# Provided material start

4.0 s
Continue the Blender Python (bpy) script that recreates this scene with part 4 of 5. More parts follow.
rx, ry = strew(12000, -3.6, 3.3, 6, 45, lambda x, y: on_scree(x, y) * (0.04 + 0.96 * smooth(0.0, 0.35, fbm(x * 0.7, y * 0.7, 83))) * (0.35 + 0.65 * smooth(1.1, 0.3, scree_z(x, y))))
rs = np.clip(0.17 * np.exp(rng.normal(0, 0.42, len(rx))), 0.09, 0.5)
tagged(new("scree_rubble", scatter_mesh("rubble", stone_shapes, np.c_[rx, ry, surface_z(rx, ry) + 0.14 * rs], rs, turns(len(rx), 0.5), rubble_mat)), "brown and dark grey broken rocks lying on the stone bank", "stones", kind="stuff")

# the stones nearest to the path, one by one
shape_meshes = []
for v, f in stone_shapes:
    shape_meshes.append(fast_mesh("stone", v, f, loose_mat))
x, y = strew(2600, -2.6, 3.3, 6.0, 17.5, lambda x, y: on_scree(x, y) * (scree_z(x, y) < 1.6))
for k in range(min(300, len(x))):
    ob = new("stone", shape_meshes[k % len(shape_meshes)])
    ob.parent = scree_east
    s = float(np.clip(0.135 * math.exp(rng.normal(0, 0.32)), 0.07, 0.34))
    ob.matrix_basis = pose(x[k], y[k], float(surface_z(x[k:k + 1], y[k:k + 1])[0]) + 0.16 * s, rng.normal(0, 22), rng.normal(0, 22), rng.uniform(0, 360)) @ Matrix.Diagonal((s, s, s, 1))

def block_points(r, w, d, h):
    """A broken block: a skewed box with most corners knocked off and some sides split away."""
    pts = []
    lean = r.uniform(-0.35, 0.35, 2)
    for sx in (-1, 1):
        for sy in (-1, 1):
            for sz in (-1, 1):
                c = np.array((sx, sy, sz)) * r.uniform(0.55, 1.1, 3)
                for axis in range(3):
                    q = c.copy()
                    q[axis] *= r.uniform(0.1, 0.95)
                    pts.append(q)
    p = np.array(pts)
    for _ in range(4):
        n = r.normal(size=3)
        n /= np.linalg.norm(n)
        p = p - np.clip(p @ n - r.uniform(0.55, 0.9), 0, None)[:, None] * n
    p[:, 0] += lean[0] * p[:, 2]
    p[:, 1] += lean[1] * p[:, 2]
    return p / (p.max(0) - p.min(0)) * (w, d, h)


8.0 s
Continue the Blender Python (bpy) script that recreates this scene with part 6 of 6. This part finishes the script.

# Provided material end

● What you need to do
Reproduce all of the entries word for word.

● The answer
4.0 s
Continue the Blender Python (bpy) script that recreates this scene with part 4 of 5. More parts follow.
rx, ry = strew(12000, -3.6, 3.3, 6, 45, lambda x, y: on_scree(x, y) * (0.04 + 0.96 * smooth(0.0, 0.35, fbm(x * 0.7, y * 0.7, 83))) * (0.35 + 0.65 * smooth(1.1, 0.3, scree_z(x, y))))
rs = np.clip(0.17 * np.exp(rng.normal(0, 0.42, len(rx))), 0.09, 0.5)
tagged(new("scree_rubble", scatter_mesh("rubble", stone_shapes, np.c_[rx, ry, surface_z(rx, ry) + 0.14 * rs], rs, turns(len(rx), 0.5), rubble_mat)), "brown and dark grey broken rocks lying on the stone bank", "stones", kind="stuff")

# the stones nearest to the path, one by one
shape_meshes = []
for v, f in stone_shapes:
    shape_meshes.append(fast_mesh("stone", v, f, loose_mat))
x, y = strew(2600, -2.6, 3.3, 6.0, 17.5, lambda x, y: on_scree(x, y) * (scree_z(x, y) < 1.6))
for k in range(min(300, len(x))):
    ob = new("stone", shape_meshes[k % len(shape_meshes)])
    ob.parent = scree_east
    s = float(np.clip(0.135 * math.exp(rng.normal(0, 0.32)), 0.07, 0.34))
    ob.matrix_basis = pose(x[k], y[k], float(surface_z(x[k:k + 1], y[k:k + 1])[0]) + 0.16 * s, rng.normal(0, 22), rng.normal(0, 22), rng.uniform(0, 360)) @ Matrix.Diagonal((s, s, s, 1))

def block_points(r, w, d, h):
    """A broken block: a skewed box with most corners knocked off and some sides split away."""
    pts = []
    lean = r.uniform(-0.35, 0.35, 2)
    for sx in (-1, 1):
        for sy in (-1, 1):
            for sz in (-1, 1):
                c = np.array((sx, sy, sz)) * r.uniform(0.55, 1.1, 3)
                for axis in range(3):
                    q = c.copy()
                    q[axis] *= r.uniform(0.1, 0.95)
                    pts.append(q)
    p = np.array(pts)
    for _ in range(4):
        n = r.normal(size=3)
        n /= np.linalg.norm(n)
        p = p - np.clip(p @ n - r.uniform(0.55, 0.9), 0, None)[:, None] * n
    p[:, 0] += lean[0] * p[:, 2]
    p[:, 1] += lean[1] * p[:, 2]
    return p / (p.max(0) - p.min(0)) * (w, d, h)


8.0 s
Continue the Blender Python (bpy) script that recreates this scene with part 6 of 6. This part finishes the script.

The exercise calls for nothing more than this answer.